Mark Zelmer has more than 30 years experience dealing with financial sector policy and regulatory issues having worked for the Office of the Superintendent of Financial Institutions, Canada (OSFI); the Bank of Canada; and the International Monetary Fund (IMF). He served first as an Assistant Superintendent and then as Deputy Superintendent of Financial Institutions at OSFI from December 2011 until June 2016. Prior to that he spent more than 20 years with Bank of Canada serving in progressively more senior positions, including as the first leader of its Financial Stability Department from September 2008 until November 2011. He also spent almost four years with the IMF from January 2000 until November 2003 where he served first as senior economist and then as Deputy Division Chief in what is now its Monetary and Capital Markets Department.

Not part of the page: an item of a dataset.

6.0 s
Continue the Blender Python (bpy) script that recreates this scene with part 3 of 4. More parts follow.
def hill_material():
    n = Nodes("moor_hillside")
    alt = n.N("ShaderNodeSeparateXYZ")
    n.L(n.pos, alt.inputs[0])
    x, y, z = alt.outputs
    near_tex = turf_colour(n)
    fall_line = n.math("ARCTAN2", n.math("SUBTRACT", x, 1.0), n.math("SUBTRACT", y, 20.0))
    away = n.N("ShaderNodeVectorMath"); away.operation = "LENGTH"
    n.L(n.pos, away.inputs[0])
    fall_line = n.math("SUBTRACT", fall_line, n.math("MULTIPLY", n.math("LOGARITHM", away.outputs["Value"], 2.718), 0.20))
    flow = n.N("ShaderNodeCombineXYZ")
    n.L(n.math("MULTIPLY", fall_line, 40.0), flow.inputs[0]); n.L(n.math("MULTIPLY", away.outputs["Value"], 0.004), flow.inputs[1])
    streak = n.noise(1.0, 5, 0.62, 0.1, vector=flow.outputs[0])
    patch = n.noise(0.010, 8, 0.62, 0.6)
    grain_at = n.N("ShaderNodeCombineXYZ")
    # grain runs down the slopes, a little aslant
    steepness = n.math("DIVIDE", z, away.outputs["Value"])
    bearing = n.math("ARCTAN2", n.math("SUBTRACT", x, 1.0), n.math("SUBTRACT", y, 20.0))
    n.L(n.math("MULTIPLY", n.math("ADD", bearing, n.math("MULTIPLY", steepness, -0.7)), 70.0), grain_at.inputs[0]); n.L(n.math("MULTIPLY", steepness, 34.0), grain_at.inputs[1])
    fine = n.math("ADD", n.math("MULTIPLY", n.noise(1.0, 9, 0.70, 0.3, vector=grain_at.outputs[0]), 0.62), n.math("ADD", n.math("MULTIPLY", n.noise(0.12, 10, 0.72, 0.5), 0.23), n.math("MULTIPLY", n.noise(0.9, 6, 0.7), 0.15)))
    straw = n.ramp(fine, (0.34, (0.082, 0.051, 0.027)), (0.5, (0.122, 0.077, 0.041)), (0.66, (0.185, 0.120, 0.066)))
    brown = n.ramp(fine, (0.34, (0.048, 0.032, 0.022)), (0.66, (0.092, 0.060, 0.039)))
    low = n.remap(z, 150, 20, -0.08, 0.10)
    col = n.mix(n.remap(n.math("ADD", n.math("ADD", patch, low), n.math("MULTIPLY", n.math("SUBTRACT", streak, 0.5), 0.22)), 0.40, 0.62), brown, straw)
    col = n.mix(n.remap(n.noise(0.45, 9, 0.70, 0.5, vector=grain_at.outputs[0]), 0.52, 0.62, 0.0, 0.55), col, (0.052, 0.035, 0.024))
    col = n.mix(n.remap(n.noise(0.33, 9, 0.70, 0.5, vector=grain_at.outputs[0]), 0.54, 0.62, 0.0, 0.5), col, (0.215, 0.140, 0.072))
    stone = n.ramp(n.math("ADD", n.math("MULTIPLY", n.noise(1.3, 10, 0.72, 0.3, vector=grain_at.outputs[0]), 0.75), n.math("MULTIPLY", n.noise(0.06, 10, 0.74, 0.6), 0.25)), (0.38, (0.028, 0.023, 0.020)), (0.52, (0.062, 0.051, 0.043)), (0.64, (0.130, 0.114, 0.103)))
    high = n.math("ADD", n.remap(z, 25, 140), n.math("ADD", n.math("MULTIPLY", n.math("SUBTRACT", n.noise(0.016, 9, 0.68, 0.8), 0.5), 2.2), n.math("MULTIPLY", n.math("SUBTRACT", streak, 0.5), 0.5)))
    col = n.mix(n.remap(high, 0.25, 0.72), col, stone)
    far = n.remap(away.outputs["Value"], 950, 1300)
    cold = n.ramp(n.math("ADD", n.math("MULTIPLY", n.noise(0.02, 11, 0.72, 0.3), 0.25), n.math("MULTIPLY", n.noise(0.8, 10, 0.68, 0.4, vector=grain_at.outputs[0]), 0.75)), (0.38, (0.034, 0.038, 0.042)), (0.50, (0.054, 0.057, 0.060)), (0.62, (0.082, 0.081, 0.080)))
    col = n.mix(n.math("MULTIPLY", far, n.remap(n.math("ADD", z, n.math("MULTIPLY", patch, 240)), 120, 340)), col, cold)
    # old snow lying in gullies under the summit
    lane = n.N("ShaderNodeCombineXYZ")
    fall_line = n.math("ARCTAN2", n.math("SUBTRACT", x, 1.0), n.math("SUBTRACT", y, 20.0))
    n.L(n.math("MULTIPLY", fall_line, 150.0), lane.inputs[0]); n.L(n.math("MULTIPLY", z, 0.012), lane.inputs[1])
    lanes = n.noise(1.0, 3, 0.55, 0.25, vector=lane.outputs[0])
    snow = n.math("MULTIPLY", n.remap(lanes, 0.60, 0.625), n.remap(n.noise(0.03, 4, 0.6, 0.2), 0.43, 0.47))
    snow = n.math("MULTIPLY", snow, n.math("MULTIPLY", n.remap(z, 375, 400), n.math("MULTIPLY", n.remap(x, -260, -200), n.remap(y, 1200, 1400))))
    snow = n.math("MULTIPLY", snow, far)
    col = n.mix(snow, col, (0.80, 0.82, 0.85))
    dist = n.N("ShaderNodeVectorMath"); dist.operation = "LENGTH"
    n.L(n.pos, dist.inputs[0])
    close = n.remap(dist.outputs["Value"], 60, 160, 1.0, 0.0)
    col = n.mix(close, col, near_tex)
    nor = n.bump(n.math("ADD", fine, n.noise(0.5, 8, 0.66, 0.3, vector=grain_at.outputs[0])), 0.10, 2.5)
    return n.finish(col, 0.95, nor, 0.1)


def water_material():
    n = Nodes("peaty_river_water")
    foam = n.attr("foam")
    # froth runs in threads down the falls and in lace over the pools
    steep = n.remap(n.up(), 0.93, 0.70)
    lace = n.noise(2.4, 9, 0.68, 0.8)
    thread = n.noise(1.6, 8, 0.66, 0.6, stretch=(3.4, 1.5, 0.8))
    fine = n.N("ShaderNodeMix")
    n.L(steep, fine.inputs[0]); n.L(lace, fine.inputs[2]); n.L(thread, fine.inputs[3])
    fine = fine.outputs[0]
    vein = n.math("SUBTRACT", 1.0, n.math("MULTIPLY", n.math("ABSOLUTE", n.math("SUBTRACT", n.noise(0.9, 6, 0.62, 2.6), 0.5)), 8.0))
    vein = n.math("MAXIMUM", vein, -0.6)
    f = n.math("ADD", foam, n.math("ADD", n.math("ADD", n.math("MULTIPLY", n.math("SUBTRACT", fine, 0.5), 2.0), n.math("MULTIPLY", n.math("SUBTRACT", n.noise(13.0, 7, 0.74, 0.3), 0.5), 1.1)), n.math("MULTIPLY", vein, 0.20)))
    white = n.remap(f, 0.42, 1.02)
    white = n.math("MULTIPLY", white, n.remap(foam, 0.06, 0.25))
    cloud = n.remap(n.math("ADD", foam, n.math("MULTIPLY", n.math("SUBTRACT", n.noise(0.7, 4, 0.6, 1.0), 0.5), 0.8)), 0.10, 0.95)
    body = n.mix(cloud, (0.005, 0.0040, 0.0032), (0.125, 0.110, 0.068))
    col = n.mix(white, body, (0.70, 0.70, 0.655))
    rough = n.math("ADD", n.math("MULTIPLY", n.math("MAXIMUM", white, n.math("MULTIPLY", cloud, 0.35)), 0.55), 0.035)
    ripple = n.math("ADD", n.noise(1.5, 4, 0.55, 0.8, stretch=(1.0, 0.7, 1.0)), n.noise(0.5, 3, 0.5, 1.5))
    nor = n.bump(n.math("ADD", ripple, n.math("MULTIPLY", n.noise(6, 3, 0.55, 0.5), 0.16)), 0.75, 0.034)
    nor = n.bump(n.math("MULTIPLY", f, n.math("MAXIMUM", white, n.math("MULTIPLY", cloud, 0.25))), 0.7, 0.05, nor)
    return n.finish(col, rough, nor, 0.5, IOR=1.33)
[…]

Mark also has been an active contributor to the global regulatory reform agenda in the wake of the financial crisis. As a member of the Basel Committee on Banking Supervision from September 2008 through June 2016 he chaired the development of several components of the Basel III framework and led a peer review assessment of the European Union's adoption of Basel III capital requirements. He also served on the Financial Stability Board's Standing Committee on Supervisory and Regulatory Cooperation from July 2014 to June 2016 and co-chaired its work on structural vulnerabilities associated with the global asset management industry.

Mark has also been busy since retiring from OSFI. He currently sits on the Boards of Directors of Assuris and State Street Trust Company of Canada and has helped the International Monetary Fund with its recent assessments of the Japan and US financial sector. In response to a request from the UK government he also conducted an independent review of the prudential supervision of a medium-sized UK bank (Co-Op Bank plc) that nearly failed in 2013.